Buster Keaton and Charlie Chaplin were right up there for laughs and if I asked him what his favourite silent pictures were, he couldn't narrow it down but he did mention "The Big Parade", "The KId", "Wings" and "The Lost World" as pictures that impressed him at the time.

He said that when talkies first started, he didn't much care for them. A few of the cinemas had the sound on record system and there were often problems with loss of synchronisation. He also said that in those huge cinemas, the equipment must have not been up to it as the sound sounded quite tinny or muffled at times. He also remembered that one of the very early newsreels featured the Italian dictator Mussolini, who was greeted with a number of "appropriate epithets" loudly voiced from male members of the audience.

Hope the above can give you one slant on the proceedings.

Re: Do you have first hand memories of attending 20s/30s fil

Posted: Thu Jan 22, 2015 6:42 am
by Brooksie
Donald Binks wrote:He also remembered that one of the very early newsreels featured the Italian dictator Mussolini, who was greeted with a number of "appropriate epithets" loudly voiced from male members of the audience.
In Australia, this was not only very early, it was the earliest. Two sound programs debuted in Australia in the same week via competing distributors: Union Theatres had The Jazz Singer, and Hoyts had Dolores del Rio in the synchronised The Red Dance, with the Mussolini newsreel in support. Your pa would have seen it at the Regent.

I was fortunate to have a great-uncle (born 1918 and no longer with us) who was not only a film buff but a formidable memoirist. By coincidence, I was reading some of his recollections of his filmgoing only yesterday. Here is just one small excerpt:

"In 1925 our family moved to Rawson St Haberfield, which was a very short distance from the Elite Theatre in Ramsey Rd. We children attended the Saturday matinees every week, the admission price for kids being threepence. You can imagine the surprise and distress of many kids to turn up one day to find the entrance fee was now sixpence. Some of the kids were crying, but I ran home to tell Dad the sad news, and to get another shilling …

Long before the advent of air conditioning, the theatre (or picture show as we called it) had a high ceiling and roller shutter blinds set high on the walls, which were opened to let the air in on hot days and nights. At interval the lolly boys did a roaring trade with their trays loaded with sweets and ice creams. These delights were beyond the finances of the Wilkins kids, but we made sure we got something that would last, so we spent our Saturday pennies on Penny Curls, a chocolate covered caramel confection ….

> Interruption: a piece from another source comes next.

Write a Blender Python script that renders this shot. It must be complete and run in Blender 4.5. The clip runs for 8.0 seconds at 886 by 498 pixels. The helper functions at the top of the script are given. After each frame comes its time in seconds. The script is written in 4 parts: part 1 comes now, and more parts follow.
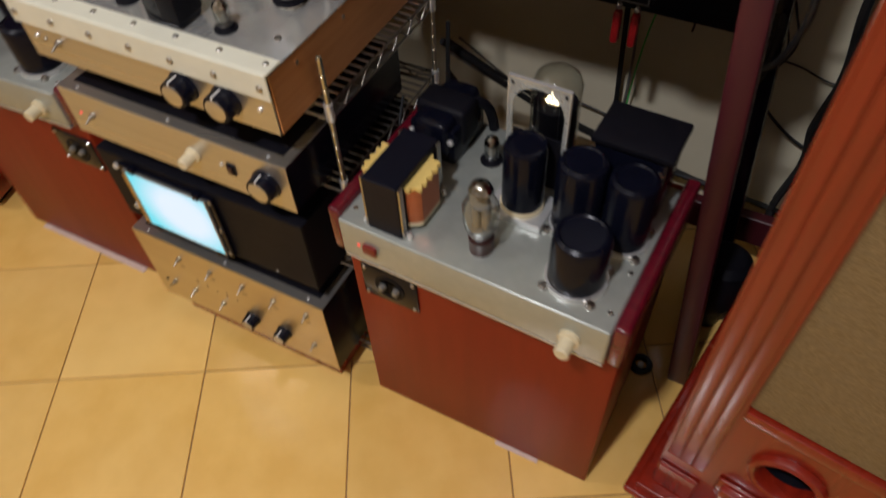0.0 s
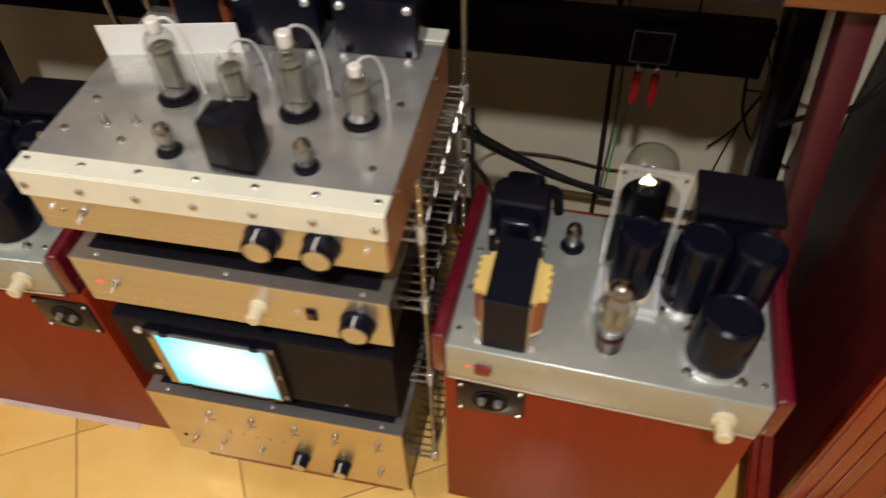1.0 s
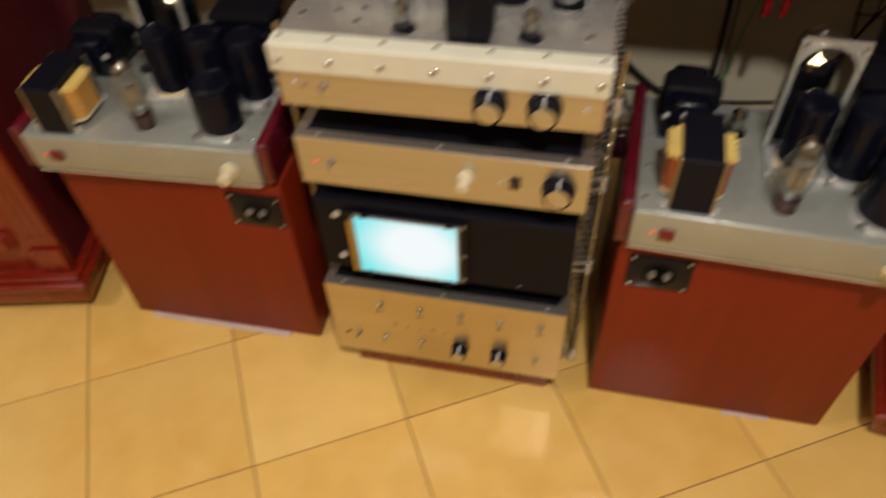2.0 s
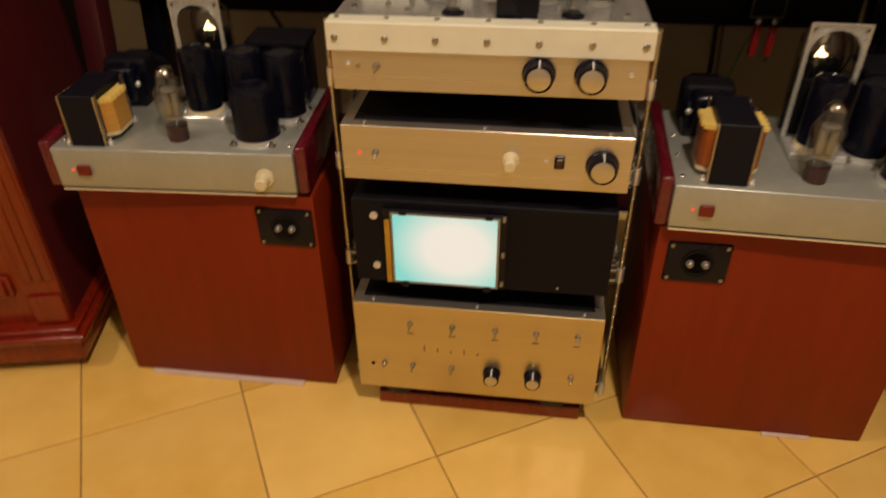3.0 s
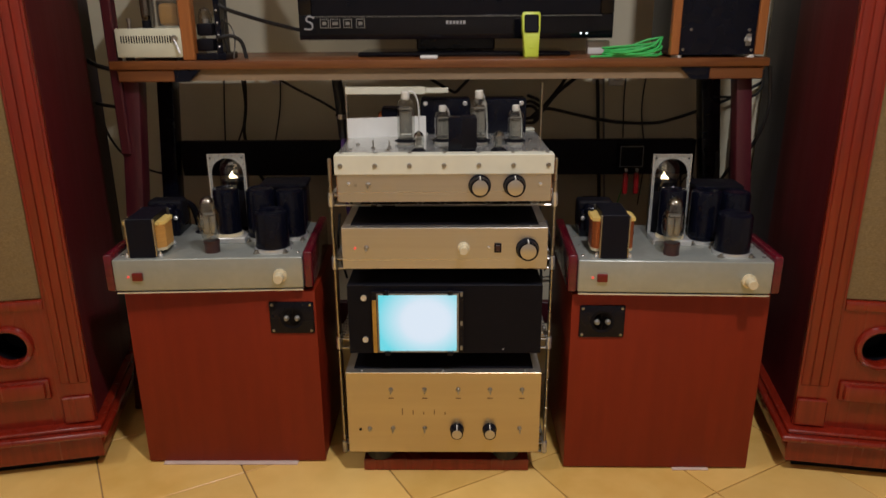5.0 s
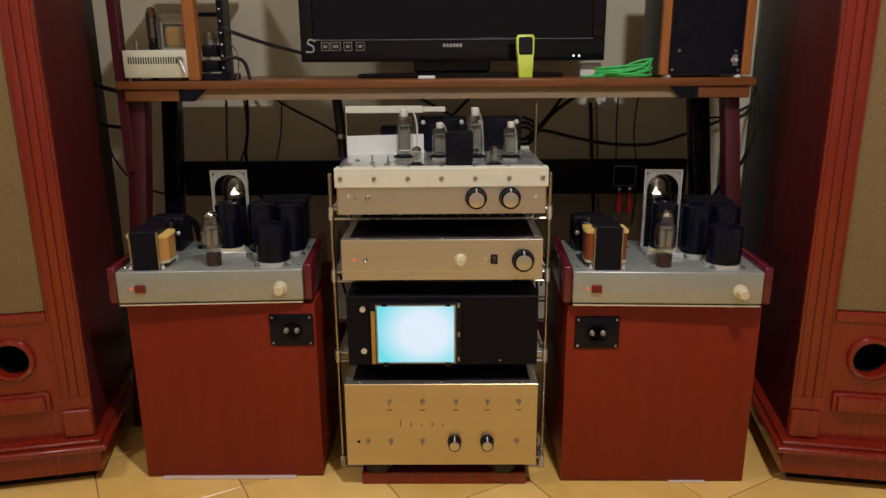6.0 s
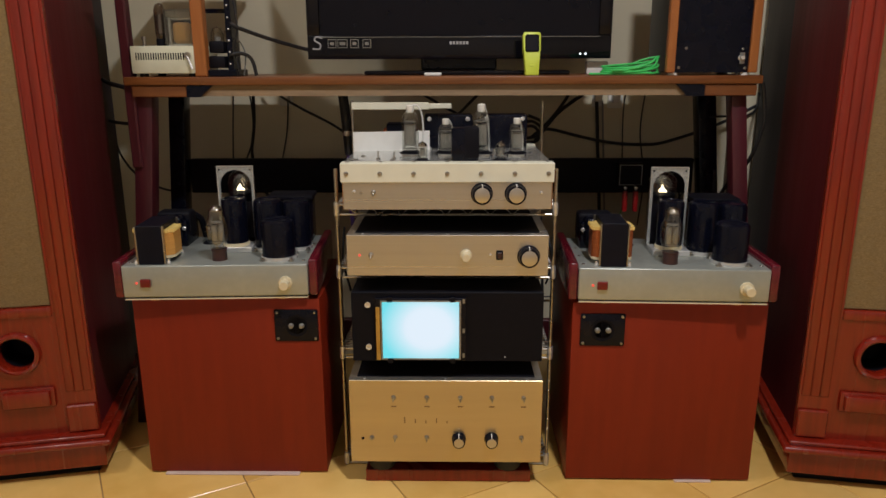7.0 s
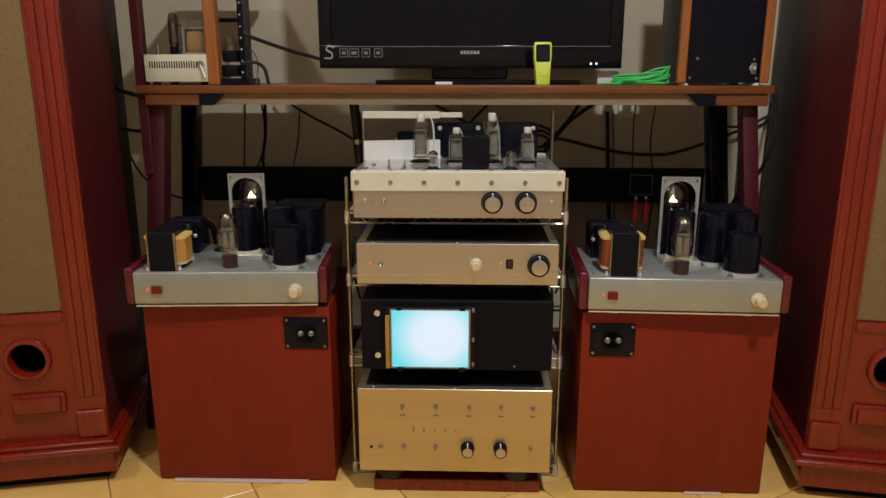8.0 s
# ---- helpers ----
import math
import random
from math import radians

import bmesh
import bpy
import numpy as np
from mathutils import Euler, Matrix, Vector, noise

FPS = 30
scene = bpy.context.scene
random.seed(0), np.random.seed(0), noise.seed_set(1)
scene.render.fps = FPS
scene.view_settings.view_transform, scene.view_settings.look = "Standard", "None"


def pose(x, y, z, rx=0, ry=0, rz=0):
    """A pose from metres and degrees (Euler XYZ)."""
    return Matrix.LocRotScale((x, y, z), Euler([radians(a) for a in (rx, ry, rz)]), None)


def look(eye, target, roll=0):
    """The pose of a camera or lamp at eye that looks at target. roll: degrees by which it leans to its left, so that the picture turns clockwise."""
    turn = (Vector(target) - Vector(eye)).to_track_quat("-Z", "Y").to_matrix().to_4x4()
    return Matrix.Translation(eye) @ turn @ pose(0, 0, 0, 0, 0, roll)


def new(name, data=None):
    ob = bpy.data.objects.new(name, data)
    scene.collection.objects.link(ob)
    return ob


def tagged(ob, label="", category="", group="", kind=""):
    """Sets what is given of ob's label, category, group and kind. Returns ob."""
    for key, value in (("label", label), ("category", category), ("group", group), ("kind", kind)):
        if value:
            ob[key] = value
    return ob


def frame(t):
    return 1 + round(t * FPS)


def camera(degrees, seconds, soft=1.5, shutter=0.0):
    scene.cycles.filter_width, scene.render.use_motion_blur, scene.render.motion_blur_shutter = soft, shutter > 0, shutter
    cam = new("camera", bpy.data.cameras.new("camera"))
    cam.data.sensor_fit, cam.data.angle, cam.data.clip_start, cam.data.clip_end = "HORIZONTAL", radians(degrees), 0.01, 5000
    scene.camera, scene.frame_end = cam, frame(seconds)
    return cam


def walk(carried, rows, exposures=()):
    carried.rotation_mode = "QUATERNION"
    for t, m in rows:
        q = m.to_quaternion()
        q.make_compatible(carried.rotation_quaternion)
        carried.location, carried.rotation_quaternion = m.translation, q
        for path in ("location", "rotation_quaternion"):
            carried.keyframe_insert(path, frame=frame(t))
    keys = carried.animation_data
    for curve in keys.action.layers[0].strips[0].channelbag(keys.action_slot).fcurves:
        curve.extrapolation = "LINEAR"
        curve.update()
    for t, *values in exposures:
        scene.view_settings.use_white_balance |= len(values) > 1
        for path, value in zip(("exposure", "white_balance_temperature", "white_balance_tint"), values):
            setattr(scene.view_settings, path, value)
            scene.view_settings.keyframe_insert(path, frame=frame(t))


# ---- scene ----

I can't count just how many thousands of movies I have seen, but some I remember well. One was 'The Iron Horse' with George O'Brien, another 'The Volga Boatman' with William Boyd, many years before he became famous as Hopalong Cassidy. Usually just after interval, the serial would come on to shouts and screams from the kids, and much kicking of the seat backs."


There is plenty more. For those who are interested, the author was the son of Margaret Higgins, authoress of the 1916 Film Diary. It runs in the family! 8)

Re: Do you have first hand memories of attending 20s/30s fil

Posted: Thu Jan 22, 2015 11:18 am
by wich2
Dave, here are two (second-hand, of course):

- When I upgraded from Super8 Silent to Super8 Sound, one of my first purchases was Castle Film's 200' FRANKENSTEIN. I screened it for my cousins at my Grandma's house (this would be about 1972-73?) Grandma came upstairs to watch, with her mother, who just happened to be visiting from Michigan. After, both regaled us with their memory of seeing the film first-run, in 1931 Defiance, Ohio! Grandma had been twelve years old then, and so went with her mother - and both recalled being well and truly terrified by Karloff's work. (For the record, neither were fans of the horror genre per se, and my screening was likely only their second ever of the film.)

- Knowing that I dabbled in film, an elderly member (80s) of my church congregation asked me to help catalog and combine some old 16mm shorts that he had. This would be just a few years after the screening I mentioned above. His films were mainly home movies, as well as one or two locally produced commercials for hometown stores, and regional newsreels, all dating from the '20s. As we worked, he told me that he was an avid filmgoer as a boy. He fondly recalled seeing all of the major Fairbanks films upon first release, but he seemed to enjoy serials even more. 1919's THE LIGHTNING RAIDER was his very fave.

-Craig

Re: Do you have first hand memories of attending 20s/30s fil

Posted: Thu Jan 22, 2015 1:20 pm
by martinola
My 91 year old aunt often talks about how thrilling Lon Chaney's "Thunder" was when she saw it in Los Angeles in '29 or '30. She still hopes somebody will turn up a print somewhere.

-Martin

Re: Do you have first hand memories of attending 20s/30s fil

Posted: Thu Jan 22, 2015 5:15 pm
by Bob Birchard
When people of my parents' generation learned I was interested in old movies, they would often recall films they'd like to see again. The two films that most often came up--at least a half dozen times--were JUST IMAGINE, remembered for El Brendel's line, "Give me the good old days," and Harold Lloyd's THE CAT'S PAW--which must have seemed quite fresh at the time. THE GREAT DICTATOR was another film that piqued nostalgia, with people remembering how gut-bustingly funny it was. The Newsreel footage of Hitler, also being shown at the time, made the images of Chaplin as Adenoid Hynkel all the more hilarious.

Re: Do you have first hand memories of attending 20s/30s fil

Posted: Sat Jan 24, 2015 10:23 am
by Dave Pitts
Thanks to all who posted -- got my piece written & finished.